I Woke Up a Worm

I woke up a worm today.

It’s Sunday, and I try not to work much on Sunday.  It’s not a religious statement – the newspaper is bigger on Sunday and so I take a longer morning with it.  Then we usually take off for somewhere – anywhere – to escape those far-off but incessant whispers all around the farm calling, “Hey there!  I need a new feed bin.  What about that faucet you were going to fix?  How about some hay over here! Can’t you put a better latch on that gate?  What’s with all this poop in the coop!”

Today I escaped to the hoophouse. It’s not Paris, or the beach, or even downtown Petaluma – all much better choices.  But it was where I could get to today.  (And it’s also where the snap peas are overgrowing the much too short trellis I made for them, but peas can’t whisper as loud as animals, so it was okay.)

A hoophouse is an unheated greenhouse.  Ours is pretty big.  There are metal “hoops” that are, oh, maybe 20 feet high with plastic stretched over them and the entire structure is 30 feet wide and 48 feet long.   It is a place I go in the middle of winter when I want a dose of summer.  A very humid summer.  With water dripping off a plastic sky.  (Okay, I really do have to pretend.)

ImageAnyway, I moved a flat of beet seedlings and there she was.  She was reddish and new looking – very moist and fresh.  She slowly unwound her body, then stretched and gave a little twitch of her backend (that’s how I knew she was a she).
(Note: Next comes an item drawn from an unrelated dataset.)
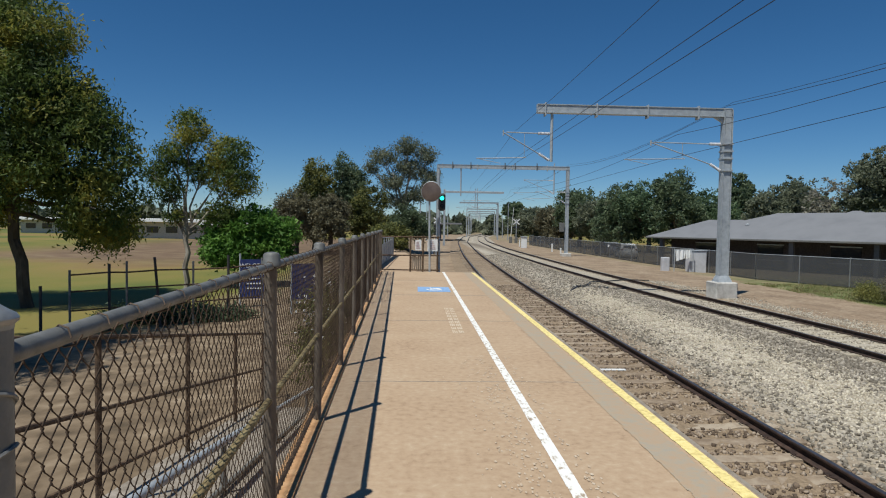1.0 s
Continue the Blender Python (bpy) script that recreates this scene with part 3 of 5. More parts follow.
def rail_joints():
    """Bolted joint bars on the side of the rails that faces the platform."""
    t = bpy.data.objects["track_2"]
    for s, places in ((-0.835, [-6.5, 5.4, 5.6]), (0.835, [-5.4, 2.1])):
        for y in places:
            x = far_x(y) + s
            bar = part("joint_bar", Geo().box(x - 0.036, x - 0.012, y - 0.34, y + 0.34, RAIL_Z - 0.098, RAIL_Z - 0.036, 0.008), M["rail_side"], t, "bolted joint bar")
            for k in range(6):
                q = y - 0.28 + 0.112 * k
                part("bolt", Geo().lathe([(0.013, 0), (0.013, 0.012), (0.006, 0.016)], 6, pose(x - 0.036, q, RAIL_Z - 0.067, 0, -90)), M["insulator"], bar, "pale worn bolt head")


rail_joints()


# ---------- platform fence ----------
def chain_link(y0, y1, z0, z1, fx, pitch=0.028, r=0.0021, bends=2):
    """Interlocking zigzag wires as thin three-sided tubes, each bend rounded by two points."""
    ys = np.arange(y0, y1, pitch)
    k = int((z1 - z0) / (pitch * 1.2))
    V, F = [], []
    zs = np.linspace(z0, z1, k)
    h = zs[1] - zs[0]
    rng = np.random.default_rng(5)
    ring = np.array([(r, 0, 0), (-r * 0.5, r * 0.87, 0), (-r * 0.5, -r * 0.87, 0)])
    base = 0
    for i, y in enumerate(ys):
        side = (np.arange(k) + i) % 2
        yy = y + side * pitch * 1.06 + rng.normal(size=k) * pitch * 0.03
        off = np.where(side == 0, 1, -1) * r * 1.6
        x = np.array([fx(v) for v in yy])
        if bends == 2:
            p = np.stack([np.repeat(x + off, 2), np.repeat(yy, 2), np.repeat(zs, 2)], 1)
            p[0::2, 2] -= h * 0.17
            p[1::2, 2] += h * 0.17
            p[1::2, 0] -= off * 1.6
        else:
            p = np.stack([x + off, yy, zs], 1)
        m = len(p)
        V.append((p[:, None, :] + ring[None]).reshape(-1, 3))
        a = np.arange(m - 1)[:, None] * 3 + base
        for j in range(3):
            F.append(np.concatenate([a + j, a + (j + 1) % 3, a + 3 + (j + 1) % 3, a + 3 + j], 1))
        base += 3 * m
    return np.concatenate(V), np.concatenate(F)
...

She didn’t seem to mind being awakened.  But I did.  I know we’re supposed to love spring and the rebirth and awakening of our new selves, fresh and dewy with anticipation of adventures to come.  But it’s too soon for me.  I’m not ready.  I want to curl back up and go into someplace dark and warm and stay for a while longer.  I haven’t made enough cups of tea or learned to spin yet or finished clearing out my office files.  I want to take a fabulous candlelit bubble bath, like the women in those magazine ads, and this was the winter I was going to do it.

So I covered the little worm with the warm, moist soil and put the flat of seedlings back down.  And I slowly and quietly backed out of the hoophouse and closed the doors and walked back down to the house and started the bathwater.  A little while longer please.